Check out our Samsung Galaxy S8 Plus review video
Samsung Galaxy S8 Plus price and release date
You won’t find many Samsung Galaxy S8 Plus deals because this phone just launched in the US and isn’t even out in the UK yet – it’s incredibly expensive, in line with its specs and features. You will find accessories bonuses, though.
In the US it’s now available at about $35 a month with a 24-month contract through carriers. Verizon, AT&T, Sprint and T-Mobile are all selling the new phone on-contract. It launched on Friday, April 21.
Looking for that elusive unlocked Samsung Galaxy S8 Plus in the US? It costs $824.99 and pre-orders began on May 9 via Samsung and Best Buy, but you’ll have to wait until May 31 for the phone to ship. Sorry, early adopters who want the absolute best right now.
The SIM-free Samsung Galaxy S8 UA price is $312, or you can get it on-contract through a carrier for £45-£50 a month with £0 cost upfront. In Australia it tops out at AU$1,349. It launched on April 28 in both regions.
- ‘Infinity Display’ maximizes the nearly bezel-less screen
- Its dimensions remain relatively reasonable for a big phone
- Dust- and water-resistant with a stellar IP68 rating
The Samsung Galaxy S8 Plus design is exactly what we’ve wanted for several years – almost. We’ve been asking for a bigger screen, but on a phone that’s still small enough to be easy to hold.
Samsung nails that balance with its nearly bezel-less front face. It once again eliminates the left and right borders with a gently curved screen, and now nearly erases the top and bottom bezels too.
It’s a neat trick. You’re getting an ‘all-screen’ phone – or what Samsung calls its ‘Infinity Display’ – that gives you more screen real estate without significantly increasing the size of the device.
It measures 159.5 x 73.4 x 8.1mm and weighs 173g. That’s taller than the Samsung Galaxy S7 Edge and even the Note 7, but not by much. And get this: the iPhone 7 Plus with its smaller 5.5-inch screen is just a millimeter shorter and actually wider and heavier than the S8 Plus.
Touching the top corners of the display requires two hands, or extreme juggling with one hand. This phone isn’t going to be easy for anyone moving from a 4.7-inch or 5.1-inch screen.
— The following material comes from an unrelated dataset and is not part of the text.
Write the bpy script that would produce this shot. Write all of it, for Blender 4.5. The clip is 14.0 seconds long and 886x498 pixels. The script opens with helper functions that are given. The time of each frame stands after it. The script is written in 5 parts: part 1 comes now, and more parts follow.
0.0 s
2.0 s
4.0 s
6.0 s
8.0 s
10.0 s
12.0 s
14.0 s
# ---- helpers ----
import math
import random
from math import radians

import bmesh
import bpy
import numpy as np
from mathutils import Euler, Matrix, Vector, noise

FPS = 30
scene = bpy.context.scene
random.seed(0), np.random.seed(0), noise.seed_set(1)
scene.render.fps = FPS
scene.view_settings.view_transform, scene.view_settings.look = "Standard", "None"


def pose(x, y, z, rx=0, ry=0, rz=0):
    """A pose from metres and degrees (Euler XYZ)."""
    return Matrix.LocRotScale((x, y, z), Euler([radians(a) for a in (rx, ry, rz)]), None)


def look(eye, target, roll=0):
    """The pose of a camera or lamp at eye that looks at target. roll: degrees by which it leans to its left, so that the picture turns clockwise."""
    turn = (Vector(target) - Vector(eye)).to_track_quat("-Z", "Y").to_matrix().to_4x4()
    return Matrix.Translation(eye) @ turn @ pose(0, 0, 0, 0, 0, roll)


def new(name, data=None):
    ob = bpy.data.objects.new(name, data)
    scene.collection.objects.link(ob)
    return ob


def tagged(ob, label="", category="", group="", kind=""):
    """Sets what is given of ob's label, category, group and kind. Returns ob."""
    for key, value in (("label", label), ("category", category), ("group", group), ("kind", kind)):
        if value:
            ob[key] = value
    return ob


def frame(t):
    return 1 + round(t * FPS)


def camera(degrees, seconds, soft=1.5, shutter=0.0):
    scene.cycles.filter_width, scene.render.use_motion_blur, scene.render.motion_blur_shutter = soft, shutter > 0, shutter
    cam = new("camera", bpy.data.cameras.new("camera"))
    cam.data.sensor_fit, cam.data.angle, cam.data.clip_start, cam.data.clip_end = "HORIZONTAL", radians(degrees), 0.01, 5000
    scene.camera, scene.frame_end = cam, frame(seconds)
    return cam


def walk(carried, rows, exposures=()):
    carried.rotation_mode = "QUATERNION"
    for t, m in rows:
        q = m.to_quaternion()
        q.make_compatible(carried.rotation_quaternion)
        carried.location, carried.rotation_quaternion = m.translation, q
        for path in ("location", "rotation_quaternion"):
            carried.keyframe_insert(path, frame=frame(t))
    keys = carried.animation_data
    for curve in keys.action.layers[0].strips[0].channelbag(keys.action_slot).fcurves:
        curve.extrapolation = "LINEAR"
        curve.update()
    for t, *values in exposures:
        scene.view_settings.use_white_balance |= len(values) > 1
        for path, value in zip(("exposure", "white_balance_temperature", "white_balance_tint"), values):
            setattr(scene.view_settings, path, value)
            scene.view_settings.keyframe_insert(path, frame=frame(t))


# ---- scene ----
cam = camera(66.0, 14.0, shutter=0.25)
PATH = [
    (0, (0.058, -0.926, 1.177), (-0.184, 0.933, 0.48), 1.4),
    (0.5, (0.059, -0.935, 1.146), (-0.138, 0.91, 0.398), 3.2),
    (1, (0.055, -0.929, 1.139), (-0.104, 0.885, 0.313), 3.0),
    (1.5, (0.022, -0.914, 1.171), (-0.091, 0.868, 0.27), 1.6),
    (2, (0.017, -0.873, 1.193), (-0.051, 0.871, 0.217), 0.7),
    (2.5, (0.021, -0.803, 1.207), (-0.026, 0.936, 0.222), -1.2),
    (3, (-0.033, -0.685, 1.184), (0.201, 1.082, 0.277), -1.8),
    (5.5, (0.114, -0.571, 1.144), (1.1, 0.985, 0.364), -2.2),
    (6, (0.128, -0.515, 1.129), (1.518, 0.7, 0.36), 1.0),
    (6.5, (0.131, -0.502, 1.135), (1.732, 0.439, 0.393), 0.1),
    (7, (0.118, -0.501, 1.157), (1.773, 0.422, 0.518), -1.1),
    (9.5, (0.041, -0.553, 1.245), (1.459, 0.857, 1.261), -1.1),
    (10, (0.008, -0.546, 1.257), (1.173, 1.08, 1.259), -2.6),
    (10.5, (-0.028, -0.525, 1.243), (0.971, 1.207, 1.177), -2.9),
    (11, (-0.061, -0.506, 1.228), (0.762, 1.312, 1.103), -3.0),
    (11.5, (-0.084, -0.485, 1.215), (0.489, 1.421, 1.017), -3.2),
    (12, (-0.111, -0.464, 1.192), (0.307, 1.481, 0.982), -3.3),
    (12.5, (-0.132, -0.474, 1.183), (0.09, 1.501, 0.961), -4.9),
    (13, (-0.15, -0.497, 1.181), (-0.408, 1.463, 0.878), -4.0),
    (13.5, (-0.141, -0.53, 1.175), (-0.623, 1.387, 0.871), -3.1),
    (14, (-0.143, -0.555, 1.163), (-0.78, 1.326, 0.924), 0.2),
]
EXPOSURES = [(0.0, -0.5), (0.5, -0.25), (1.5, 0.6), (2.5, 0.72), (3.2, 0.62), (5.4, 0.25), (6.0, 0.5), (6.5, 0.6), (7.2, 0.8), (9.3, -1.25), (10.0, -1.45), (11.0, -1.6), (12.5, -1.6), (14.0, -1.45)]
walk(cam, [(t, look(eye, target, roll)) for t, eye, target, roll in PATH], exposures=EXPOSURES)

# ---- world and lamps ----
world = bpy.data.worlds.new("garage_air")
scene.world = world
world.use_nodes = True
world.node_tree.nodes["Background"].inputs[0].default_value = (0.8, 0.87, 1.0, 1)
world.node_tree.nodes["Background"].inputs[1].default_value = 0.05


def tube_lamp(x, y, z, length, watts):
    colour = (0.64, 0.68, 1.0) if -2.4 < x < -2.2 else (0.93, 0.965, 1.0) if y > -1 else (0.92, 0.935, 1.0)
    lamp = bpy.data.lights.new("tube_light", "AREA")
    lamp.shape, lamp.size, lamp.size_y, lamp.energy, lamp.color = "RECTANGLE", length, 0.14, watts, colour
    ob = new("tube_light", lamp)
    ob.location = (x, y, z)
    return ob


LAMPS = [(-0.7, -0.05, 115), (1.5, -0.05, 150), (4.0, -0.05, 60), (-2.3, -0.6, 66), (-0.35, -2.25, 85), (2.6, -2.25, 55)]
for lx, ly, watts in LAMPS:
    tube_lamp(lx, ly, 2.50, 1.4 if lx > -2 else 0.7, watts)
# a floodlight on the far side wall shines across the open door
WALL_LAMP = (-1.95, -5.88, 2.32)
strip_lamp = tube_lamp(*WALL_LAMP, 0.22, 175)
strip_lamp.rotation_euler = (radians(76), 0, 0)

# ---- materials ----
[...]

Everything about the Galaxy S8 Plus design seems to highlight the real star attraction, the 6.2-inch screen. This includes the rather muted Galaxy S8 colors of Midnight Black, Orchid Gray, and Arctic Silver (we’re not getting Maple Gold or Coral Blue in the West).
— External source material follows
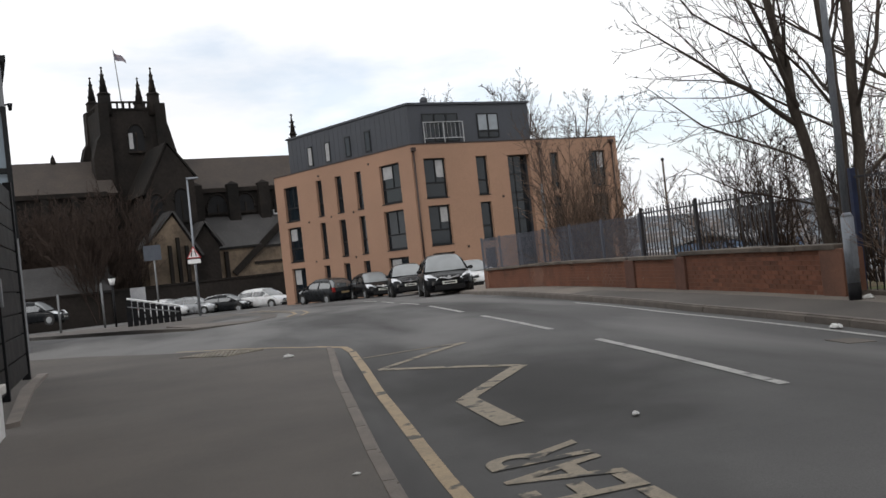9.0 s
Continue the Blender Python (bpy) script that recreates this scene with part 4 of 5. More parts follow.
part("flag", bm, M_FLAG, church, "faded flag blowing in the wind")

# nave and chancel
bm = B()
box(bm, -34, -3.6, -2.0, 7.0, CZ, 11.0)
box(bm, 3.2, 17.3, -2.0, 7.0, CZ, 10.8)
part("nave_wall", bm, M_STONE_DARK, church)
bm = B()
gable_roof(bm, -34, -2.6, -2.0, 7.0, 11.0, 14.35)
part("roof", bm, M_SLATE_BROWN, church, "brown slate roof")
bm = B()
gable_roof(bm, 2.6, 17.3, -2.0, 7.0, 10.8, 14.25)
part("roof", bm, M_SLATE_BROWN, church, "brown slate roof")
bm = B()
box(bm, -34, -3.6, -2.35, -2.0, 10.55, 10.95)
box(bm, 3.2, 17.3, -2.35, -2.0, 10.3, 10.7)
part("eaves_course", bm, M_STONE_DARK, church)
bm = B()
poly(bm, [(17.3, -2.6, 10.4), (17.7, -2.6, 10.4), (17.7, 2.5, 14.9), (17.3, 2.5, 14.9)], 0.3)
poly(bm, [(17.7, 7.6, 10.4), (17.3, 7.6, 10.4), (17.3, 2.5, 14.9), (17.7, 2.5, 14.9)], 0.3)
box(bm, 17.25, 17.7, -2.0, 7.0, CZ, 10.6)
vsg = [bm.verts.new((x, y, z)) for x in (17.25, 17.65) for y, z in ((-2.2, 10.6), (7.2, 10.6), (2.5, 14.7))]
bm.faces.new(vsg[:3])
bm.faces.new(vsg[3:][::-1])
part("end_gable", bm, M_STONE_DARK, church)
bm = B()
tube(bm, (17.5, 2.5, 14.6), (17.5, 2.5, 16.4), 0.42, 0.32, 8)
tube(bm, (17.5, 2.5, 16.4), (17.5, 2.5, 16.65), 0.45, 0.3, 8)
tube(bm, (17.5, 2.5, 16.65), (17.5, 2.5, 18.4), 0.30, 0.06, 8)
for z, r in ((15.4, 0.45), (16.0, 0.42), (17.2, 0.25), (17.7, 0.18)):
    for k in range(4):
        a = k * math.pi / 2
        c = Vector((17.5 + r * math.cos(a), 2.5 + r * math.sin(a), z))
        tube(bm, c, c + Vector((0.14 * math.cos(a), 0.14 * math.sin(a), 0.15)), 0.09, 0.02, 5)
bmesh.ops.create_icosphere(bm, subdivisions=1, radius=0.16, matrix=Matrix.Translation((17.5, 2.5, 18.5)))
part("spirelet", bm, M_STONE_DARK, church)
bm = B()
tube(bm, (-7.0, 2.5, 14.2), (-7.0, 2.5, 14.7), 0.28, 0.2, 8)
tube(bm, (-7.0, 2.5, 14.7), (-7.0, 2.5, 15.1), 0.2, 0.02, 8)
part("ridge_vent", bm, M_STONE_DARK, church)
for x in (-9.1, -6.5, -11.9, -14.7, -17.5, -20.3, -23.1, -26):
    bm = B()
    box(bm, x - 0.35, x + 0.35, -3.0, -2.0, CZ, 9.2)
    box(bm, x - 0.3, x + 0.3, -2.5, -2.0, 9.2, 10.5)
    part("buttress", bm, M_STONE_DARK, church)
for x in (-5.2, -7.95, -10.6, -13.3, -16.1, -18.9, -21.7):
    church_window(x - 0.85, x + 0.85, 3.5, 9.1, -2.03, 3)
for x0, x1 in ((5.7, 7.7), (8.7, 10.4), (12.6, 14.4)):
    bm = B()
    box(bm, x0 - 0.4, x1 + 0.4, -2.06, -2.0, 8.2, 10.3)
    part("clerestory_panel", bm, M_STONE_DARK, church)
    church_window(x0, x1, 8.35, 10.0, -2.08, 2)
for x in (4.6, 8.2, 11.4, 15.2):
    bm = B()
    box(bm, x - 0.55, x + 0.55, -2.7, -2.0, CZ, 11.0)
    vv = [bm.verts.new(p) for p in ((x - 0.55, -2.7, 11.0), (x + 0.55, -2.7, 11.0), (x + 0.55, -2.0, 11.0), (x - 0.55, -2.0, 11.0), (x, -2.3, 11.35))]
    for k in range(4):
        bm.faces.new((vv[k], vv[(k + 1) % 4], vv[4]))
    part("buttress", bm, M_STONE_DARK, church)
# south aisle: lean-to roof and a pale wall
bm = B()
poly(bm, [(3.4, -6.3, 4.75), (9.0, -6.3, 4.85), (11.9, -5.0, 6.5), (12.9, -2.02, 8.0), (3.4, -2.02, 7.9)], 0.25)
part("aisle_roof", bm, M_SLATE, church, "grey slate lean-to roof")
bm = B()
poly(bm, [(9.2, -6.2, 4.7), (17.0, -6.2, 4.7), (17.0, -2.1, 7.6), (13.0, -2.1, 7.6)], 0.25)
part("aisle_roof", bm, M_SLATE, church)
bm = B()
for x in (4.0, 12.2):
    box(bm, x, x + 0.8, -2.6, -2.1, 7.75, 7.9)
    box(bm, x, x + 0.08, -2.6, -2.1, 7.9, 8.25)
    box(bm, x + 0.72, x + 0.8, -2.6, -2.1, 7.9, 8.25)
part("roof_flashing", bm, M_BLIND, church, "pale lead flashing")
bm = B()
box(bm, 4.2, 17.2, -6.0, -2.1, CZ, 4.6)
part("aisle_wall", bm, M_STONE_PALE, church, "buff stone wall coloured as lit")
bm = B()
poly(bm, [(6.4, -6.25, 2.1), (11.8, -6.25, 6.6), (11.8, -6.25, 7.0), (11.2, -6.25, 6.9), (6.0, -6.25, 2.5)], 0.3)
box(bm, 5.4, 5.75, -6.3, -6.0, CZ, 4.4)
box(bm, 8.3, 17.2, -6.12, -6.0, 3.0, 3.25)
part("stair_coping", bm, M_STONE_DARK, church)
for x in (13.0, 15.0):
    church_window(x - 0.4, x + 0.4, 1.0, 2.9, -6.15, 2)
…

The same goes for the now-understated rear camera design, and the S-A-M-S-U-N-G logo no longer adorning the top of the screen and staring back at you every single second you use your phone; the logo is now on the back, and everything is a lot cleaner that way.
Samsung has eliminated the ugly rear camera bump, and simply outlines the flat lens with a tiny lip. We’re in favor of this decision – a protective camera lip may save your camera if you do happen to drop it and crack the back glass. We’ve found out the hard way that the bump-free, unprotected Google Pixel XL will spiderweb when just about any part of the back glass shatters, rendering your main camera useless.
You’re once again protected against the elements, too. Samsung’s phone has an IP68 rating to make it dust- and water-resistant. It can survive 1.5m underwater for 30 minutes – you can probably take it deeper, although we don’t suggest testing your luck or your warranty.
What’s ancient is the single speaker at the bottom, and we’re disappointed to see it. It’s easy to accidentally cover up the grille when watching YouTube videos in landscape mode, and really, when Apple is beating you to something with the iPhone 7, you know there’s a problem.
About that fingerprint scanner
- Fingerprint sensor is awkwardly in the back now, and off-center
- It’s right next to the camera lens, so expect a lot of smudges
- Face unlock is wildly inaccurate, while the iris scanner is okay
The biggest shift for long-time Samsung users is the home button. Gone is the physical oval-shaped button, along with the capacitive ‘recent’ and ‘back’ keys that flanked it. Samsung has finally switched to on-screen bottom buttons, including a pressure-sensitive home button.